A.7 Conclusion on exceptional circumstances
For the above reasons, and having regard to the surrounding circumstances, I am not satisfied that exceptional circumstances exist that justify the grant of bail. In summary, the case against the applicant is not weak and there is good evidence that he was, at the least, participating to some extent in a large scale drug trafficking operation using means of encrypted and other forms of communication designed to prevent discovery. The period of delay is lengthy, but any sentence imposed if found guilty would likely be much longer. The surety is significant, but relatively modest when compared to the scale of the drug trafficking that is alleged.

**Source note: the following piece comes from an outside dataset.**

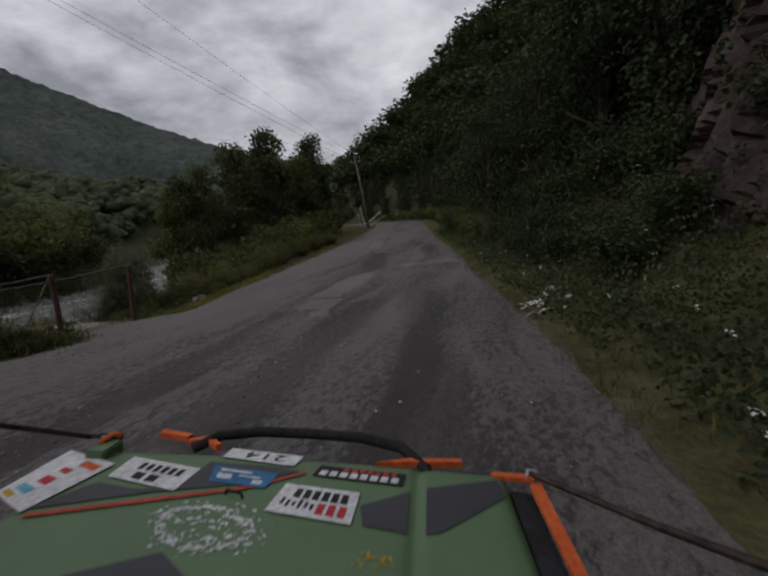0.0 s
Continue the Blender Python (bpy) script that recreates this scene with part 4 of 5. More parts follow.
# the roadside copse
COPSE_A = tree_meshes(61, 1.0, 0.25, 0.027, 7000, M_LEAF, 0.06, 40, 0.016)
COPSE_B = tree_meshes(67, 1.0, 0.28, 0.027, 7200, M_LEAF, 0.05, 40, 0.016)
for k, (me, x, y, h) in enumerate([(COPSE_A, 20.9, 6.8, 8.4), (COPSE_B, 17.6, 7.8, 7.2), (COPSE_B, 24, 11, 7.8), (COPSE_A, 27.5, 12.5, 8.2), (COPSE_B, 24.5, 8.6, 7.6), (COPSE_A, 31.8, 8.4, 9.6), (COPSE_B, 28.0, 8.2, 7.4), (COPSE_A, 36.5, 10.5, 8.6),
                                   (COPSE_B, 41, 12, 8.0), (COPSE_A, 15.2, 9.6, 6.6), (COPSE_B, 22, 13, 7), (COPSE_A, 46, 14.5, 7), (COPSE_B, 33, 14, 8.5), (COPSE_A, 18.5, 13, 7.2)]):
    tree(me, "young dark green tree in the copse beside the road", put(None, 1.2 * x, 1.2 * y, 1.18 * h, k * 57, 0.2), group="copse beside the road")


def shrub_meshes(seed, height, spread, leaf, count, mat, stems=9, shell=0.35):
    r = np.random.default_rng(seed)
    lobes, out = [], []
    for k in range(stems):
        a = 6.28 * k / stems + r.uniform(-0.3, 0.3)
        q = spread * r.uniform(0.2, 0.85)
        top = np.array([q * math.cos(a), q * math.sin(a), height * r.uniform(0.55, 1.0)])
        u = np.linspace(0, 1, 7)[:, None]
        path = top * u * np.array([1, 1, 1]) + np.array([0, 0, 0.12 * height]) * u * (1 - u)
        out.append(tube(path, 0.012 * height * (1 - 0.85 * u[:, 0]) + 0.003, 5))
        for h in (0.42, 0.68, 0.9):
            c = path[int(h * 6)]
            rad = spread * r.uniform(0.24, 0.4)
            lobes.append((tuple(c), (rad, rad, rad * 0.9)))
    for k in range(stems):
        a, q = r.uniform(0, 6.28), spread * r.uniform(0.1, 0.9)
        c = np.array([q * math.cos(a), q * math.sin(a), height * r.uniform(0.8, 1.12)])
        lobes.append((tuple(c), (spread * 0.09, spread * 0.09, height * r.uniform(0.1, 0.18))))
    pts, face = crown_points(count, lobes, seed + 1, shell, True)
    face = face[pts[:, 2] > 0.02]
    pts = pts[pts[:, 2] > 0.02]
    return mesh_of("trunk", *joined(out), M_BARK, True), mesh_of("crown", *leaves_at(pts, leaf, 0.6, 0.1, seed + 2, 0.25, face * 0.6), mat)


BUSH_BRIDGE = shrub_meshes(81, 4.2, 2.0, 0.078, 21000, M_LEAF_GREY, 13, 0.45)
tree(BUSH_BRIDGE, "grey-green alder bush close beside the bridge post", put(None, 2.75, 2.3, 0.72, 70, 0.2, -1.2, 0.6), "bush", "bush", "bushes on the river bank")
tree(BUSH_BRIDGE, "grey-green alder bush on the steep bank", put(None, 3.6, 2.5, 0.74, 200, 0.2, -1.45, 0.86), "bush", "bush", "bushes on the river bank")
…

There is a real risk that the applicant would again commit criminal offences if granted bail. The Cottage is not a secure facility and, even if conditions were put on his bail of the type suggested, residence there would not ameliorate the risk of the applicant reoffending. Further, I am not satisfied that the applicant, who says that he has not taken drugs for some time now, has the type of drug problem that The Cottage is designed to address and, even if he did, any such problem could not sensibly been seen to have been the cause of his alleged criminal activity.
B. Unacceptable risk
If I were satisfied that there were exceptional circumstances, then I would, in any event, for the same reasons, conclude that, having regard to the surrounding circumstances, there is an unacceptable risk that the applicant would, if released on bail, even on the terms proposed, engage in criminal activity including by committing a Schedule 1 or Schedule 2 offence.
C. Disposition
As the applicant David Margus has not established that there are exceptional circumstances that exist that justify the grant of bail, the application for bail must be refused.